Repurposed and used textiles transformed into colorful creations
By CHRISTINE PEMBERTON/ecoRI News contributor
NEWPORT, R.I. — New doesn’t always have to be “new.” Jenni Field regularly proves there is no need to waste resources to make, and sell, new stuff. Instead, she employs her craftiness and sewing talents to give new life to all kinds of used and vintage fabrics.
Through her online store Fruition she sells one-of-a-kind aprons, bags and home décor, handmade and created entirely from textiles that are either vintage, recycled or both. With the exception of a single magnetic snap closure on one bag, nothing actually new goes into anything she makes — a fact that might be hard to believe when looking at the colorful compositions.
For some the words “old” or “used” might bring to mind images of subdued tones, dark colors or outdated aesthetics, but that couldn’t be further from the truth.
Field’s designs are fun and upbeat. There are plenty of floral themes and brightly colored abstract patterns, as well as some more quirky pieces, such as an apron showing a 1975 monthly calendar or a cloth napkin set depicting a plethora of strawberries.

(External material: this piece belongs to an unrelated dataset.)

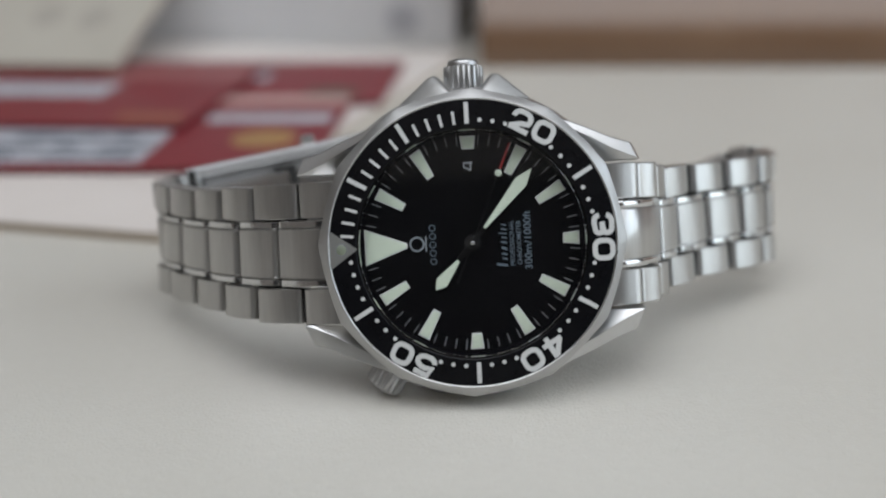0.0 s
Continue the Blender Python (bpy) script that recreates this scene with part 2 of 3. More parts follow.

As the daughter and granddaughter of seamstresses, Field grew up hunting yard and estate sales for used fabrics. One might say the passion for sewing new designs from old materials runs in her blood. In 2012, she turned that passion into a business. “It started by chance,” she said.
A friend asked her to make a tote bag for a baby shower. The bag was a hit, shower guests called and asked for more. Eventually, Field extended her line and started Fruition. Clutches, potholders, cloth napkins and different kinds of tote bags are just some of the items now in Fruition’s collection.
Materials are obtained locally, but come from all kinds of places. “I will Dumpster dive,” she admitted.
One item, a cosmetic bag/zipper clutch, sporting two endearing kittens on its exterior, is made from a 1960s fabric Field found in her grandmother’s attic. The artisan’s personal favorite, a baby-blue tote bag with a patch depicting somewhat abstracted dandelion seed heads, was crafted from an old swing coat and a vintage bark cloth. The bark cloth — a type of fabric usually made of densely woven cotton fibers and historically used in home furnishings — was a surprise find in a bag of scrap fabric bought at Saver’s. Upon some research, it turned out to be from the 1930s.
Field doesn’t even have to hunt for all the fabrics herself. Members of the community, who know about her work, occasionally bring her old textiles that they believe to be useful.
“I will come home and there will be old pieces of textiles on my porch,” Field said. These donations could include, for example, a tablecloth that has a stain somewhere but is otherwise unscathed, so most of the material would still be usable.
Field works with what she finds and considers that part of the fun. Often the old fabrics are the inspiration for her new designs.
In a busy month, she uses up to 50 yards of fabric. Leftovers are either kept for possible use later or passed on to crafty friends who might be able to utilize them in their respective artistries.
Only, if all else fails, fabric scraps make their way back into the recycling stream.
Fruition doesn’t have a storefront. During most of the year, Field’s creations are available online only. In the pre-holiday season, however, Field sets up booths at crafts markets, holiday bazaars, artisan festivals and other area events, and that’s actually where most of her sales happen.
Fruition crafts, though, have been noticed beyond the Oceans State. Requests for these little pieces of Rhode Island have come from as far as Sydney and Helsinki.